A delivery service assigns the best available driver (a "dasher") to an order, but users report incorrect assignments. The root causes in the old implementation were a time-unit bug (timestamps are in milliseconds, while the freshness threshold is given in seconds) and inconsistent tie-breaking when GPS jitter makes multiple drivers appear equally close. Implement the corrected driver selector. Each dasher is represented as a 4-tuple: (driver_id, distance_meters, last_update_ms, available) Selection rules: 1. Ignore any dasher that is unavailable, has missing distance/last update (None), or has a negative distance. 2. A location update is stale if its age is greater than stale_after_seconds * 1000. If last_update_ms is in the future because of clock skew, treat its age as 0. 3. Among all valid dashers, find the minimum distance d_min. 4. Because of GPS jitter, any dasher with distance <= d_min + jitter_tolerance_m is considered equally close. 5. From those equally close dashers, choose the one with the most recent last_update_ms. 6. If there is still a tie, choose the dasher with the smallest driver_id. 7. If no valid dasher exists, return -1. In a real debugging interview, you would also discuss minimal failing tests, observability, retries, timeouts, and circuit breakers. For this coding exercise, implement the corrected selector function.

Constraints

  • 0 <= len(dashers) <= 200000
  • Each dasher is a tuple: (driver_id, distance_meters, last_update_ms, available)
  • distance_meters and last_update_ms may be None; such dashers must be ignored
  • 0 <= stale_after_seconds <= 10^6
  • 0 <= jitter_tolerance_m <= 10^6

Examples

Input: ([(1, 100, 80000, True), (2, 120, 98000, True)], 100000, 30, 5)

Expected Output: 1

Explanation: Dasher 1 is only 20 seconds old, so it is still fresh. The old bug would incorrectly treat 30 seconds as 30 milliseconds. The correct answer is driver 1 because it is clearly closer than driver 2.

Input: ([], 100000, 30, 5)

Expected Output: -1

Explanation: There are no candidates, so no assignment can be made.

Input: ([(10, 100, 90000, True), (2, 103, 95000, True)], 100000, 30, 5)

Expected Output: 2

Explanation: The minimum distance is 100, and with 5 meters of jitter tolerance both drivers are considered equally close. Driver 2 has the more recent location update, so it wins.

Input: ([(7, 100, 95000, True), (3, 100, 95000, True)], 100000, 30, 0)

Expected Output: 3

Explanation: Both drivers have identical distance and identical freshness, so the smaller driver_id wins.

Input: ([(1, None, 99000, True), (2, 80, None, True), (3, 90, 99000, False)], 100000, 30, 5)

Expected Output: -1

Explanation: The first driver has missing distance, the second has a missing timestamp, and the third is unavailable.
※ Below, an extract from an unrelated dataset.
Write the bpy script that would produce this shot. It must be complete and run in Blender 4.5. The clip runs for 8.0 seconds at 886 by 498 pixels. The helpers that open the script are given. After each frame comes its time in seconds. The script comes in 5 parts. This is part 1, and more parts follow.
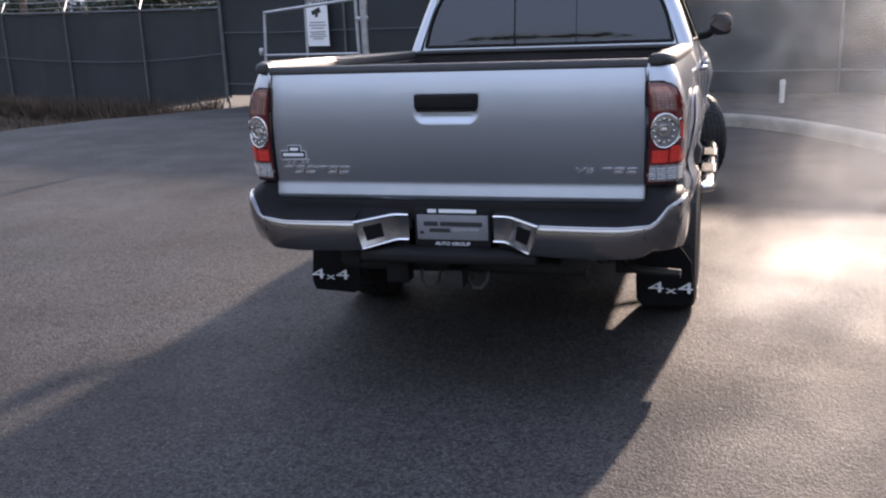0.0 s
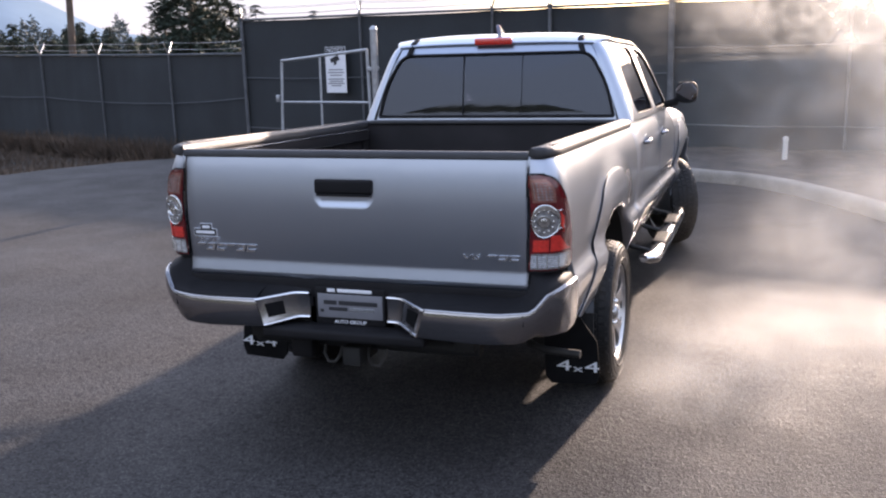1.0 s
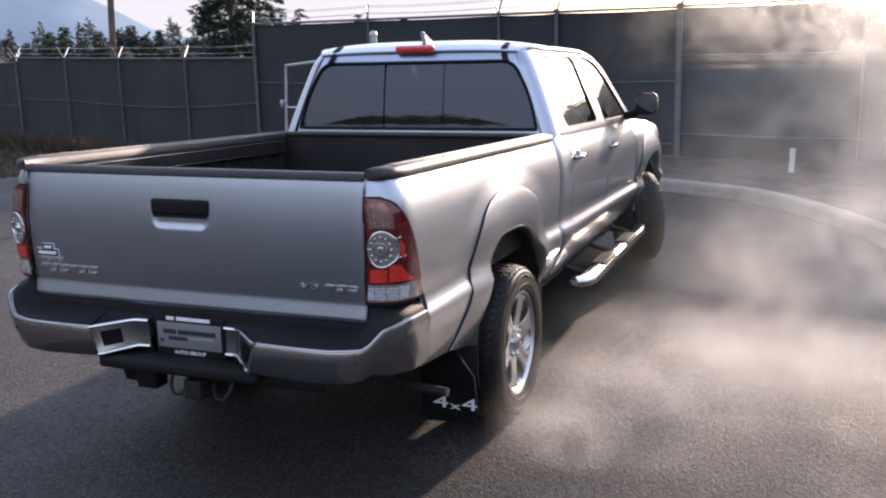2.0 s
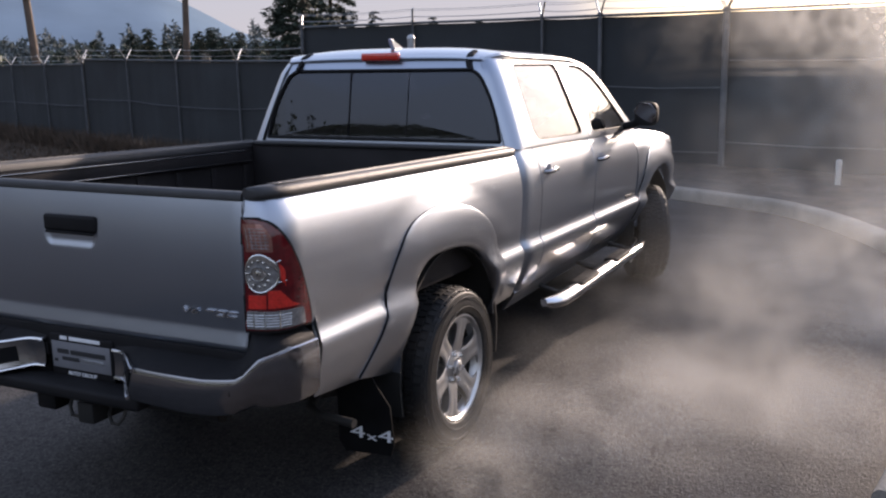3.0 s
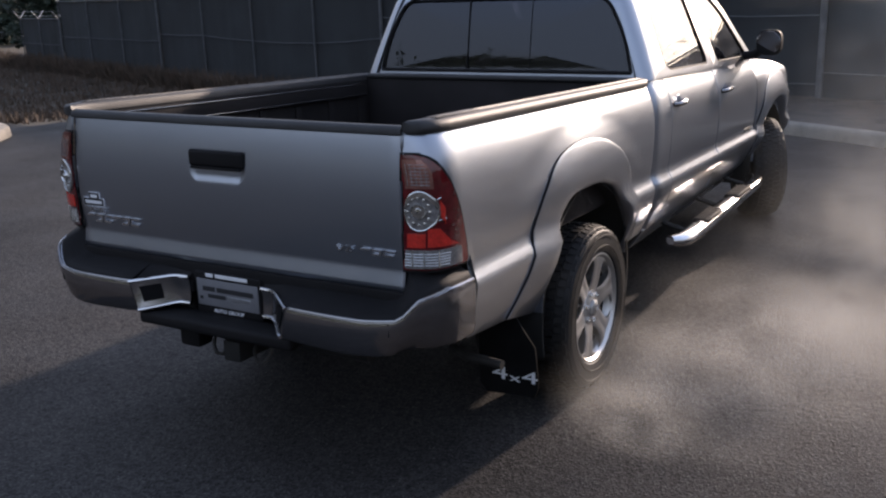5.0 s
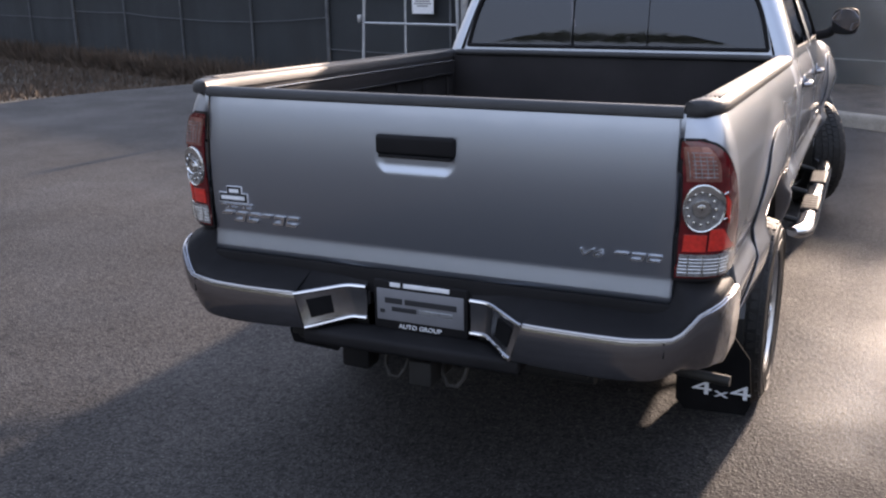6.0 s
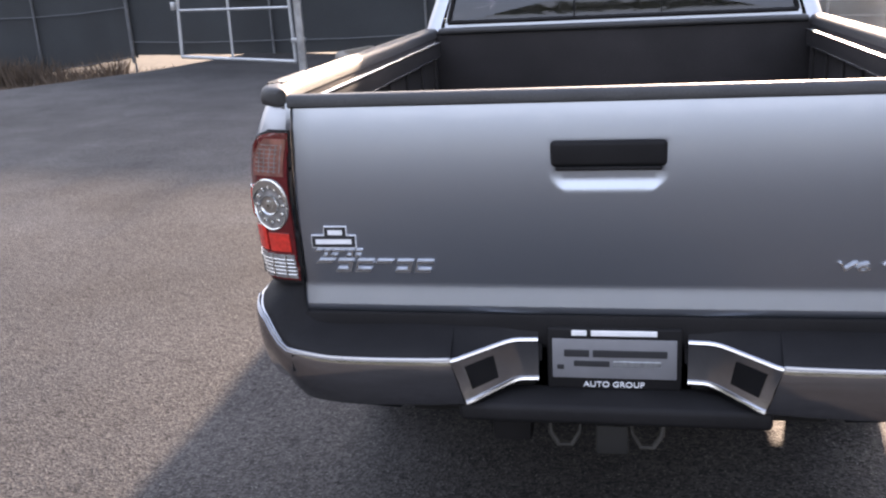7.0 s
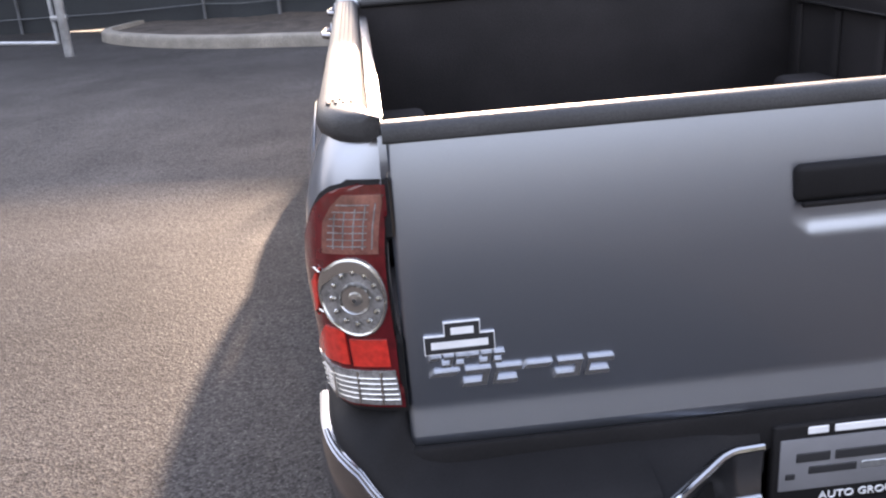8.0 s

No valid driver remains.

Input: ([(1, 50, 70000, True), (2, 40, 69999, True)], 100000, 30, 0)

Expected Output: 1

Explanation: Driver 1 is exactly 30 seconds old, which is still valid. Driver 2 is 30001 milliseconds old and is stale, so only driver 1 can be selected.

Input: ([(5, 70, 101000, True), (4, 68, 50000, True)], 100000, 30, 3)

Expected Output: 5

Explanation: Driver 5 has a future timestamp due to clock skew, so its age is treated as 0. Driver 4 is stale. Therefore driver 5 is selected.

Hints

  1. Be very careful with time units: current_time_ms and last_update_ms are milliseconds, but stale_after_seconds is in seconds.
  2. You do not need to sort the whole list. First find the minimum valid distance, then scan again to apply the tie-break rules.